### REQUIREMENTS
Restate the data word for word and leave the images out.

Start

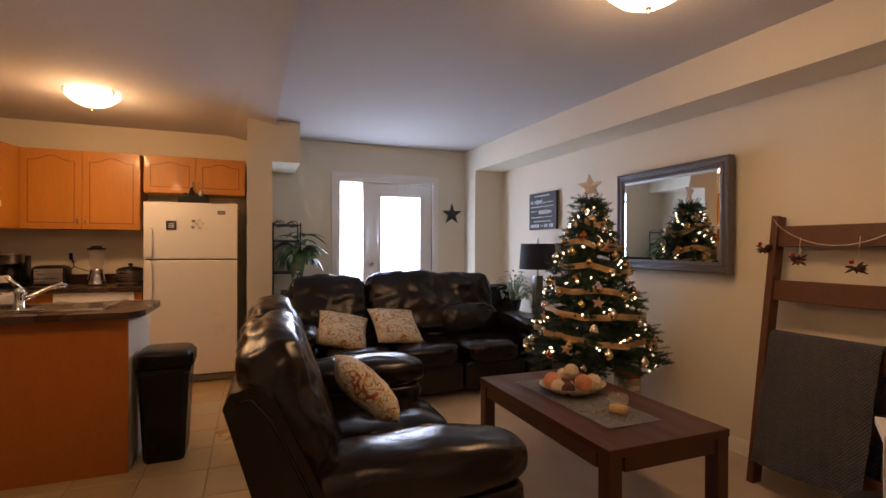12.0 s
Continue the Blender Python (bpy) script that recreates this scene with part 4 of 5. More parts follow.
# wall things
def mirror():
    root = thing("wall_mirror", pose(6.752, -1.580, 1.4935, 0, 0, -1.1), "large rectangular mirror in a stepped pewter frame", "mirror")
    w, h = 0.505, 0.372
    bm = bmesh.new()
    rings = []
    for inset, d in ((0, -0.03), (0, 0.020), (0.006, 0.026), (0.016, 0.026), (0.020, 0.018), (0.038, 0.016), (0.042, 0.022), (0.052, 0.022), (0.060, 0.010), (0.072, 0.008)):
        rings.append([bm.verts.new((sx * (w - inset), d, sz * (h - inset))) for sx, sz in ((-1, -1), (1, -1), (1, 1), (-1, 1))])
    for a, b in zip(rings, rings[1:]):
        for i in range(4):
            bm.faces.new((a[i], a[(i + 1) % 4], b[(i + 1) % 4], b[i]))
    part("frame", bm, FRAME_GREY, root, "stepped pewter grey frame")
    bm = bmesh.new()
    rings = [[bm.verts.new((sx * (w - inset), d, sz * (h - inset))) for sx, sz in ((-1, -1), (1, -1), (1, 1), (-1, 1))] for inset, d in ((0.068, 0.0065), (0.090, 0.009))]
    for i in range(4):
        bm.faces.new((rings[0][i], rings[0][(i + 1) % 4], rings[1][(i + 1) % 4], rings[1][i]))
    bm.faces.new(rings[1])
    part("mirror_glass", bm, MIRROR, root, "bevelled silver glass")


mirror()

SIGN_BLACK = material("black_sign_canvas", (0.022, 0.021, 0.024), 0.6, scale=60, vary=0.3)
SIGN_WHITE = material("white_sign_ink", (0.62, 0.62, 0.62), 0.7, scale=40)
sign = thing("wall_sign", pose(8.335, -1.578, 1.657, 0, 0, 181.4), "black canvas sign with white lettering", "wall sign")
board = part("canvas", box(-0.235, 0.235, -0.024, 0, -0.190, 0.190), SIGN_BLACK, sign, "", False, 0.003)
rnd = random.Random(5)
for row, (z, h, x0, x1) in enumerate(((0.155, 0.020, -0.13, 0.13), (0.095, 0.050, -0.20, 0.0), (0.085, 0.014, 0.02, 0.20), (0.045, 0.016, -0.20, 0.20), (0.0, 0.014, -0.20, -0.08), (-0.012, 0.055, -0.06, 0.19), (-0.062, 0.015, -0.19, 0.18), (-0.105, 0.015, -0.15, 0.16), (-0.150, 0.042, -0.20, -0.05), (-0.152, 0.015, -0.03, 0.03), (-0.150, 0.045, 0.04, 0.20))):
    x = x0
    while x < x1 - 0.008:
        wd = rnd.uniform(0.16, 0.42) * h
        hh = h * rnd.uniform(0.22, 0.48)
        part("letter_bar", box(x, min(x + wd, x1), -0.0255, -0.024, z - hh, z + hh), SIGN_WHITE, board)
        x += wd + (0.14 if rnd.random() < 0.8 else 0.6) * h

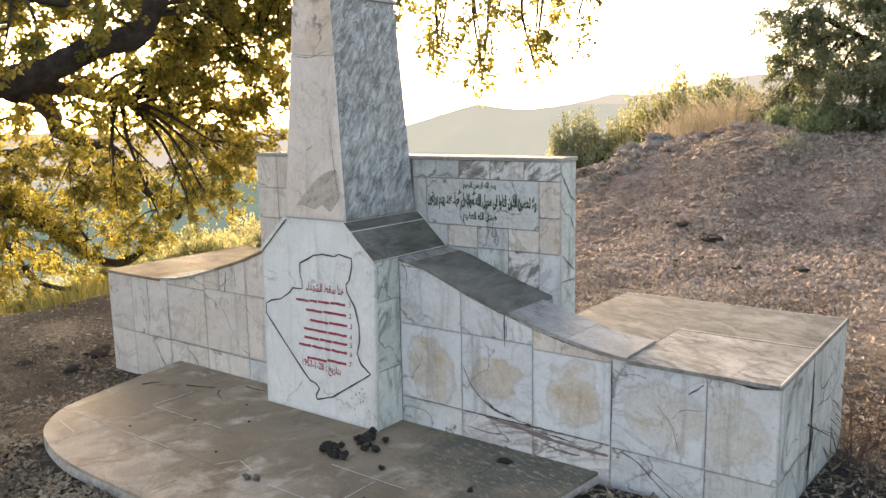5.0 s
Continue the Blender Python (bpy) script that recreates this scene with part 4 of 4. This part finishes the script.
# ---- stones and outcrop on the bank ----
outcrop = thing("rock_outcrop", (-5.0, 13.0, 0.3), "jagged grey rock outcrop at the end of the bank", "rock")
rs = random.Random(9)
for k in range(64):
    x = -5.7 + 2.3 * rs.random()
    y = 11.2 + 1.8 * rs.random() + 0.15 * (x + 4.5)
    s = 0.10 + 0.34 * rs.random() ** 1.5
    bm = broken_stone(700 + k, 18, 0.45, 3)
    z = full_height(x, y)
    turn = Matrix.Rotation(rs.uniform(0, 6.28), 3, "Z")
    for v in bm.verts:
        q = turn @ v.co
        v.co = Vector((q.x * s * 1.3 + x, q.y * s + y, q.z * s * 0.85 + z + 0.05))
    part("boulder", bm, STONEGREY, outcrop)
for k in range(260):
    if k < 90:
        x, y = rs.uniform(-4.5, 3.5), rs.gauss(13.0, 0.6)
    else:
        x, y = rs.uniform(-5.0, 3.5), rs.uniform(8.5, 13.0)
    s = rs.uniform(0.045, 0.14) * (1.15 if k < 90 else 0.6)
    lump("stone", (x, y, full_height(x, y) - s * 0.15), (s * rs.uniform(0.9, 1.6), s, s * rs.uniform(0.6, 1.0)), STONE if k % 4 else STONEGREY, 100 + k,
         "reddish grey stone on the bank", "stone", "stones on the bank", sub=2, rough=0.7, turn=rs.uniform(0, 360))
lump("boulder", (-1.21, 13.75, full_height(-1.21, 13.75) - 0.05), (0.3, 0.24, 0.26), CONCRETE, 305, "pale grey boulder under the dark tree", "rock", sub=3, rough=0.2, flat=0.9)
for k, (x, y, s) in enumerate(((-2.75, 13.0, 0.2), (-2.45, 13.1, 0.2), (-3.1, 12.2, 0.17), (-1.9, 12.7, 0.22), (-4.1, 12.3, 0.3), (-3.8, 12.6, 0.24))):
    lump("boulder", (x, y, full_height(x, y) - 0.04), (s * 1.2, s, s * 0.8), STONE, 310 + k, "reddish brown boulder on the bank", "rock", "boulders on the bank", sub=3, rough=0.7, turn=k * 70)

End

### TASK ANSWER
12.0 s
Continue the Blender Python (bpy) script that recreates this scene with part 4 of 5. More parts follow.
# wall things
def mirror():
    root = thing("wall_mirror", pose(6.752, -1.580, 1.4935, 0, 0, -1.1), "large rectangular mirror in a stepped pewter frame", "mirror")
    w, h = 0.505, 0.372
    bm = bmesh.new()
    rings = []
    for inset, d in ((0, -0.03), (0, 0.020), (0.006, 0.026), (0.016, 0.026), (0.020, 0.018), (0.038, 0.016), (0.042, 0.022), (0.052, 0.022), (0.060, 0.010), (0.072, 0.008)):
        rings.append([bm.verts.new((sx * (w - inset), d, sz * (h - inset))) for sx, sz in ((-1, -1), (1, -1), (1, 1), (-1, 1))])
    for a, b in zip(rings, rings[1:]):
        for i in range(4):
            bm.faces.new((a[i], a[(i + 1) % 4], b[(i + 1) % 4], b[i]))
    part("frame", bm, FRAME_GREY, root, "stepped pewter grey frame")
    bm = bmesh.new()
    rings = [[bm.verts.new((sx * (w - inset), d, sz * (h - inset))) for sx, sz in ((-1, -1), (1, -1), (1, 1), (-1, 1))] for inset, d in ((0.068, 0.0065), (0.090, 0.009))]
    for i in range(4):
        bm.faces.new((rings[0][i], rings[0][(i + 1) % 4], rings[1][(i + 1) % 4], rings[1][i]))
    bm.faces.new(rings[1])
    part("mirror_glass", bm, MIRROR, root, "bevelled silver glass")


mirror()

SIGN_BLACK = material("black_sign_canvas", (0.022, 0.021, 0.024), 0.6, scale=60, vary=0.3)
SIGN_WHITE = material("white_sign_ink", (0.62, 0.62, 0.62), 0.7, scale=40)
sign = thing("wall_sign", pose(8.335, -1.578, 1.657, 0, 0, 181.4), "black canvas sign with white lettering", "wall sign")
board = part("canvas", box(-0.235, 0.235, -0.024, 0, -0.190, 0.190), SIGN_BLACK, sign, "", False, 0.003)
rnd = random.Random(5)
for row, (z, h, x0, x1) in enumerate(((0.155, 0.020, -0.13, 0.13), (0.095, 0.050, -0.20, 0.0), (0.085, 0.014, 0.02, 0.20), (0.045, 0.016, -0.20, 0.20), (0.0, 0.014, -0.20, -0.08), (-0.012, 0.055, -0.06, 0.19), (-0.062, 0.015, -0.19, 0.18), (-0.105, 0.015, -0.15, 0.16), (-0.150, 0.042, -0.20, -0.05), (-0.152, 0.015, -0.03, 0.03), (-0.150, 0.045, 0.04, 0.20))):
    x = x0
    while x < x1 - 0.008:
        wd = rnd.uniform(0.16, 0.42) * h
        hh = h * rnd.uniform(0.22, 0.48)
        part("letter_bar", box(x, min(x + wd, x1), -0.0255, -0.024, z - hh, z + hh), SIGN_WHITE, board)
        x += wd + (0.14 if rnd.random() < 0.8 else 0.6) * h

5.0 s
Continue the Blender Python (bpy) script that recreates this scene with part 4 of 4. This part finishes the script.
# ---- stones and outcrop on the bank ----
outcrop = thing("rock_outcrop", (-5.0, 13.0, 0.3), "jagged grey rock outcrop at the end of the bank", "rock")
rs = random.Random(9)
for k in range(64):
    x = -5.7 + 2.3 * rs.random()
    y = 11.2 + 1.8 * rs.random() + 0.15 * (x + 4.5)
    s = 0.10 + 0.34 * rs.random() ** 1.5
    bm = broken_stone(700 + k, 18, 0.45, 3)
    z = full_height(x, y)
    turn = Matrix.Rotation(rs.uniform(0, 6.28), 3, "Z")
    for v in bm.verts:
        q = turn @ v.co
        v.co = Vector((q.x * s * 1.3 + x, q.y * s + y, q.z * s * 0.85 + z + 0.05))
    part("boulder", bm, STONEGREY, outcrop)
for k in range(260):
    if k < 90:
        x, y = rs.uniform(-4.5, 3.5), rs.gauss(13.0, 0.6)
    else:
        x, y = rs.uniform(-5.0, 3.5), rs.uniform(8.5, 13.0)
    s = rs.uniform(0.045, 0.14) * (1.15 if k < 90 else 0.6)
    lump("stone", (x, y, full_height(x, y) - s * 0.15), (s * rs.uniform(0.9, 1.6), s, s * rs.uniform(0.6, 1.0)), STONE if k % 4 else STONEGREY, 100 + k,
         "reddish grey stone on the bank", "stone", "stones on the bank", sub=2, rough=0.7, turn=rs.uniform(0, 360))
lump("boulder", (-1.21, 13.75, full_height(-1.21, 13.75) - 0.05), (0.3, 0.24, 0.26), CONCRETE, 305, "pale grey boulder under the dark tree", "rock", sub=3, rough=0.2, flat=0.9)
for k, (x, y, s) in enumerate(((-2.75, 13.0, 0.2), (-2.45, 13.1, 0.2), (-3.1, 12.2, 0.17), (-1.9, 12.7, 0.22), (-4.1, 12.3, 0.3), (-3.8, 12.6, 0.24))):
    lump("boulder", (x, y, full_height(x, y) - 0.04), (s * 1.2, s, s * 0.8), STONE, 310 + k, "reddish brown boulder on the bank", "rock", "boulders on the bank", sub=3, rough=0.7, turn=k * 70)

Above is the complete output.